刚开始准备调用API的时候就遇到了一个很大的问题:每次调用API最多返回400条结果。也就是说,当爬取某个区域的POI数据时,最多随机返回400条结果。由于Place API提供了一个参数tag,即标签,碰到这个问题的第一反应是是否可以通过标签分类进行更小粒度的爬取。然而Place API提供了三种区域范围的搜索:城市内检索、矩形区域检索、圆形区域检索。如果按照城市内区域检索,由于城市区域范围过大,显然利用标签还是无法解决数据量限制的问题,所以只能通过矩形或者圆形区域检索。
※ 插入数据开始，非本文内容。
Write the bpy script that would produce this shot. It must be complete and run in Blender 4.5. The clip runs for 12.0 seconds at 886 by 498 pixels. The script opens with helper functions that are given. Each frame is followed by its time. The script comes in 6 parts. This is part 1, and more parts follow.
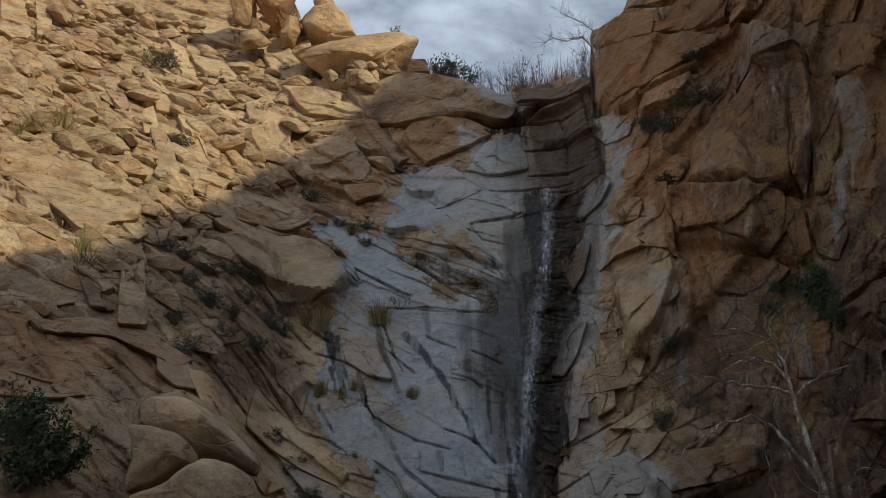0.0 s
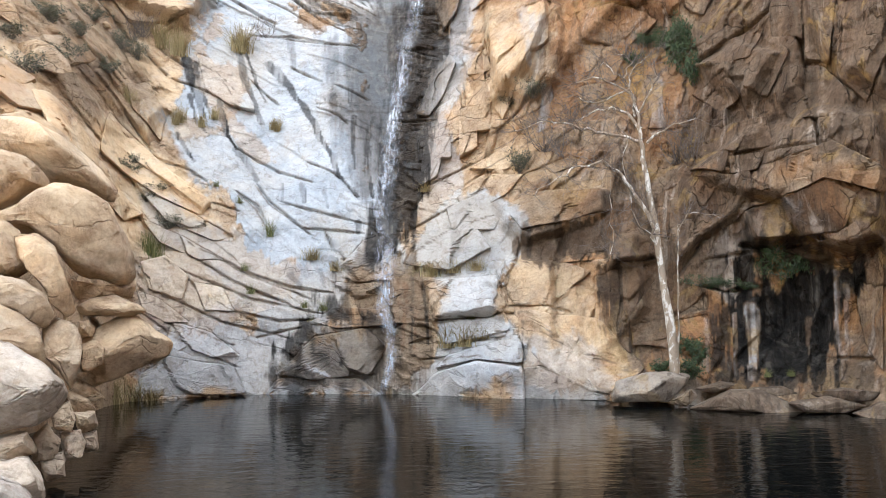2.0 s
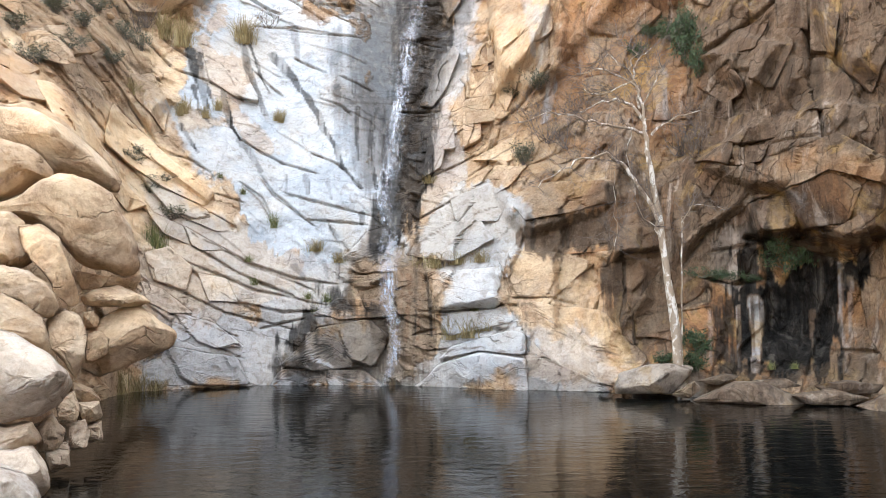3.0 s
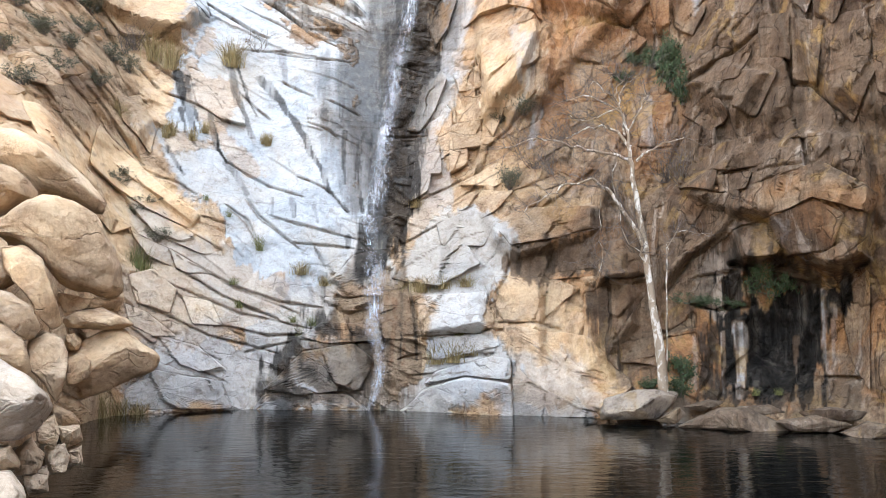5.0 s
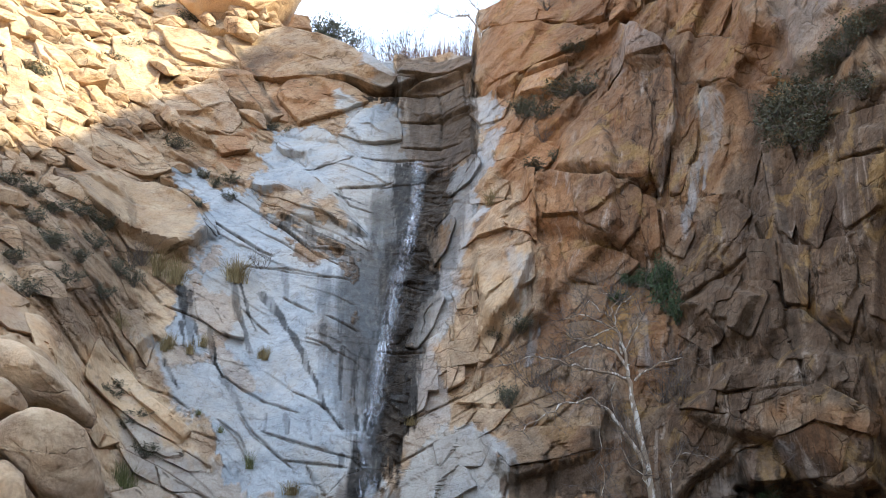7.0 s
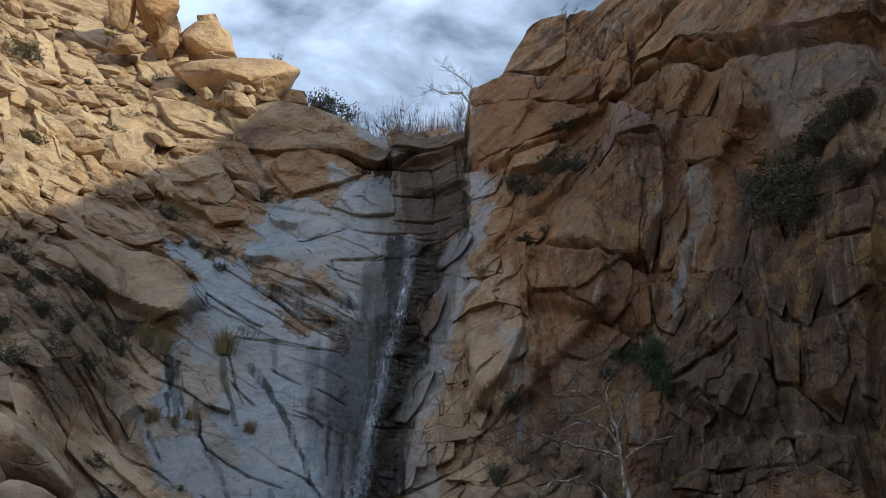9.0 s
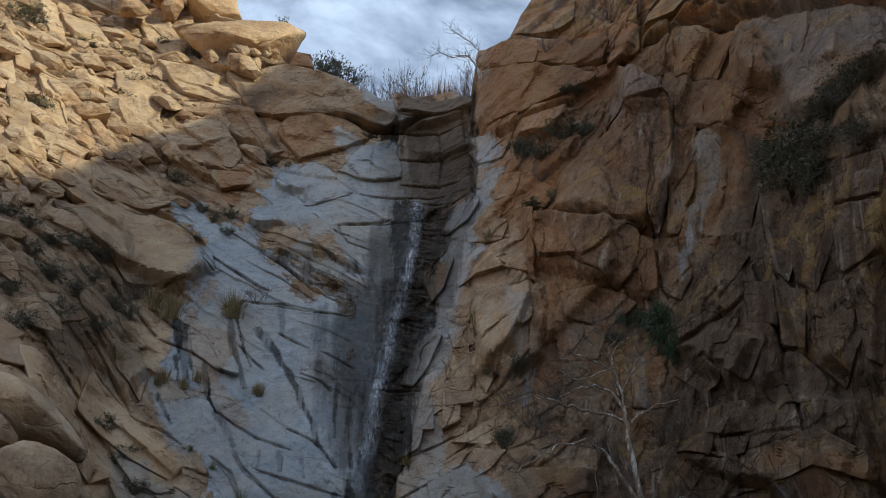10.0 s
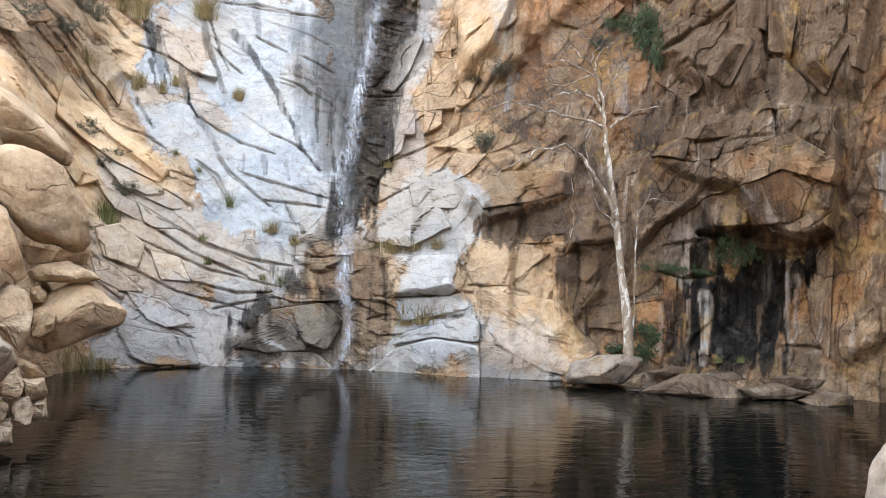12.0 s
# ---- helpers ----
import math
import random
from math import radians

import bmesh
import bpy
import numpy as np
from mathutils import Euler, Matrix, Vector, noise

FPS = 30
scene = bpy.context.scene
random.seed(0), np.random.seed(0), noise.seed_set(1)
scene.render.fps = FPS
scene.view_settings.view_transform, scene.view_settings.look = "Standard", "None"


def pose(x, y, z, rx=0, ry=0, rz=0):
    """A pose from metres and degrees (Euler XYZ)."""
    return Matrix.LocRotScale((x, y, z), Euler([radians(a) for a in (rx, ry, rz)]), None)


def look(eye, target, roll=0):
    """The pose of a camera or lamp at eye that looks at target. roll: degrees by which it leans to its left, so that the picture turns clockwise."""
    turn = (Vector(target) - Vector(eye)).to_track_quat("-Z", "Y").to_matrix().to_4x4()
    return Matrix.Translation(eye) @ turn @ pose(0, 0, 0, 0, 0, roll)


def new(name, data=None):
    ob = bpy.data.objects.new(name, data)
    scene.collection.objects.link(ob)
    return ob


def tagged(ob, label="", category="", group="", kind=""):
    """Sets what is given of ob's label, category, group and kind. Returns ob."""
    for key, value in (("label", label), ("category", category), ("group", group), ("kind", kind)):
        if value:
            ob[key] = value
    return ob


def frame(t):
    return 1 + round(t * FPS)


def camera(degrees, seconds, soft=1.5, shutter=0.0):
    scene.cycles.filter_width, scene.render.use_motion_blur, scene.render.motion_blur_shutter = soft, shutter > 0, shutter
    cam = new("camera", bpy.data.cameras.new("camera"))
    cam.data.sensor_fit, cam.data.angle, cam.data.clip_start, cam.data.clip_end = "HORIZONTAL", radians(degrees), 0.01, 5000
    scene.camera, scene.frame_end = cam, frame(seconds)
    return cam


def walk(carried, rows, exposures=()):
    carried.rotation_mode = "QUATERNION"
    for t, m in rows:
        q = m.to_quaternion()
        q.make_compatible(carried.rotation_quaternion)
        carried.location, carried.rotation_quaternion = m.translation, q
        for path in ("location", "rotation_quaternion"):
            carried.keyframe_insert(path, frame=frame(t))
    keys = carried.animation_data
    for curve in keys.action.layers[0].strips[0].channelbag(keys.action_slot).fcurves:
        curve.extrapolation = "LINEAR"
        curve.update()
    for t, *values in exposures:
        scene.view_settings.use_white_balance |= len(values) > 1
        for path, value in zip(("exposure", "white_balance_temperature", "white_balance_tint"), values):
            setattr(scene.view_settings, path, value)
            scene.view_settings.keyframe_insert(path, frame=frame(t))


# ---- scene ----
cam = camera(55.4, 12.0, soft=0.55)
EYE = 2.0
walk(cam, [
    (0.0, pose(0, 0, EYE, 112.20, 1.35, 5.99)),
    (0.5, pose(0, 0, EYE, 103.14, 1.27, -2.41)),
    (1.0, pose(0, 0, EYE, 95.88, 1.17, -3.56)),
    (1.5, pose(0, 0, EYE, 94.58, 0.74, -3.41)),
    (2.0, pose(0, 0, EYE, 94.31, 0.72, -3.41)),
    (2.5, pose(0, 0, EYE, 94.00, 0.60, -3.18)),
    (3.0, pose(0, 0, EYE, 93.74, 0.57, -3.18)),
    (5.0, pose(0, 0, EYE, 95.38, 0.24, -4.16)),
    (5.5, pose(0, 0, EYE, 98.16, 0.25, -3.73)),
    (6.0, pose(0, 0, EYE, 103.00, 0.36, -3.37)),
    (6.5, pose(0, 0, EYE, 106.67, -0.23, -4.08)),
    (7.0, pose(0, 0, EYE, 110.02, -0.42, -4.48)),
    (7.5, pose(0, 0, EYE, 113.28, -0.36, -4.53)),
    (9.5, pose(0, 0, EYE, 115.04, -1.06, -5.41)),
    (10.0, pose(0, 0, EYE, 112.59, -1.16, -4.95)),
    (10.5, pose(0, 0, EYE, 105.25, -0.87, -5.67)),
    (11.0, pose(0, 0, EYE, 97.88, -0.38, -6.29)),
    (11.5, pose(0, 0, EYE, 93.99, -0.68, -6.12)),
    (12.0, pose(0, 0, EYE, 92.81, -1.11, -6.20)),
], exposures=[(0.0, -0.66, 5650, 6), (0.3, -0.61, 5550, 6), (0.5, 0.55, 5550, 7), (0.8, 1.75, 5550, 8), (1.5, 2.25, 5770, 9), (3.2, 2.50, 5920, 9),
              (5.5, 2.45, 5770, 9), (6.6, 1.67, 5520, 8), (7.2, 1.20, 5150, 7), (7.7, 0.64, 5100, 6),
              (9.3, -0.29, 5150, 6), (10.2, -0.29, 5200, 6), (10.5, 0.85, 5150, 7), (11.0, 1.60, 5620, 9), (12.0, 2.33, 5870, 9)])

# ---- light: a low sun over the canyon's ridge, and a partly cloudy sky ----
SUN_BEARING, SUN_HEIGHT = 131.0, 25.0
to_sun = Vector((math.sin(radians(SUN_BEARING)) * math.cos(radians(SUN_HEIGHT)),
                 math.cos(radians(SUN_BEARING)) * math.cos(radians(SUN_HEIGHT)), math.sin(radians(SUN_HEIGHT))))
sun = new("sun", bpy.data.lights.new("sun", "SUN"))
sun.data.energy, sun.data.angle, sun.data.color = 5.0, radians(0.6), (1.0, 0.83, 0.50)
sun.matrix_world = look(to_sun * 100, (0, 0, 0))

world = bpy.data.worlds.new("sky")
scene.world = world
world.use_nodes = True
wn, wl = world.node_tree.nodes, world.node_tree.links
wn.clear()
w_out, w_bg, w_sky = wn.new("ShaderNodeOutputWorld"), wn.new("ShaderNodeBackground"), wn.new("ShaderNodeTexSky")
w_sky.sky_type, w_sky.sun_disc = "NISHITA", False
w_sky.sun_elevation, w_sky.sun_rotation = radians(SUN_HEIGHT), radians(SUN_BEARING)
w_co, w_map, w_noise, w_ramp, w_mix = (wn.new("ShaderNodeTexCoord"), wn.new("ShaderNodeMapping"), wn.new("ShaderNodeTexNoise"),
                                       wn.new("ShaderNodeValToRGB"), wn.new("ShaderNodeMix"))
w_map.inputs["Scale"].default_value = (1.0, 1.0, 2.2)
w_noise.inputs["Scale"].default_value, w_noise.inputs["Detail"].default_value = 5.0, 9.0
w_noise.inputs["Roughness"].default_value, w_noise.inputs["Distortion"].default_value = 0.55, 0.25
w_ramp.color_ramp.elements[0].position, w_ramp.color_ramp.elements[1].position = 0.37, 0.62
w_ramp.color_ramp.elements[0].color = (0.22, 0.22, 0.22, 1)
w_mix.data_type = "RGBA"
w_mix.inputs[7].default_value = (14.5, 14.9, 15.6, 1)
w_bg.inputs["Strength"].default_value = 0.075
wl.new(w_co.outputs["Generated"], w_map.inputs["Vector"])
wl.new(w_map.outputs["Vector"], w_noise.inputs["Vector"])
wl.new(w_noise.outputs["Fac"], w_ramp.inputs["Fac"])
wl.new(w_ramp.outputs["Color"], w_mix.inputs[0])
wl.new(w_sky.outputs["Color"], w_mix.inputs[6])
wl.new(w_mix.outputs[2], w_bg.inputs["Color"])
wl.new(w_bg.outputs["Background"], w_out.inputs["Surface"])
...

这时想到了GIS专业软件arcgs可以对区域进行分块然后对每个小区域进行遍历,于是就对整个城市进行了更小粒度的区域(600m*600m的正方形)划分,最终返回每个小区域边界的大地坐标。
由于百度地图POI的坐标采用百度坐标系,所以需要将大地坐标转换为百度坐标,转换坐标的API服务地址为:http://api.map.baidu.com/geoconv/v1/ 具体的参数可以参考百度API文档。
接下来就是要调用百度API,java代码如下:
是的package com.baiduapi;
import java.io.BufferedReader;
import java.io.IOException;
import java.io.InputStreamReader;
import java.io.UnsupportedEncodingException;
import java.net.MalformedURLException;
import java.net.URL;
import java.net.URLConnection;
import com.baiduapi.ConvertCoordinate;
import com.bean.CommunityInf;
import com.bean.FoodInf;
import com.conndatabase.DBOperateFood;
import net.sf.json.JSONObject;
import net.sf.json.JSONArray;
import net.sf.json.JSONException;
public class GetFoodDetail {
String ak = "";
int count = 0;
int num = 0;
String query = null;
String data = null;
String la1 = null;
String ln1 = null;
String la2 = null;
String ln2 = null;
URL myURL = null;
InputStreamReader insr = null;
BufferedReader br = null;
CommunityInf comm = null;
String food_Uid;
String food_Name;
String food_Addr;
String food_Lat;
String food_Lng;
String food_StreetId;
String food_Tag;
String food_Type;
String food_Price;
String food_OverAllRating;
String food_TasteRating;
String food_ServiceRating;
String food_EnviorRating;
String food_ImageNum;
String food_GrouponNum;
String food_CommentNum;
String food_Location;
String detail = null;
public void getFood(String q, String lat1, String lng1, String lat2,String lng2, String region) throws IOException
//获取百度美食POI的数据
{
try {
query = java.net.URLEncoder.encode(q, "UTF-8");
la1 = java.net.URLEncoder.encode(lat1, "UTF-8");
ln1 = java.net.URLEncoder.encode(lng1, "UTF-8");
la2 = java.net.URLEncoder.encode(lat2, "UTF-8");
ln2 = java.net.URLEncoder.encode(lng2, "UTF-8");
} catch (UnsupportedEncodingException e1) {
e1.printStackTrace();
}
for (int j = 0; j < 20; j++) {
String url = String
.format("http://api.map.baidu.com/place/v2/search?query=%s&page_size=20&page_num="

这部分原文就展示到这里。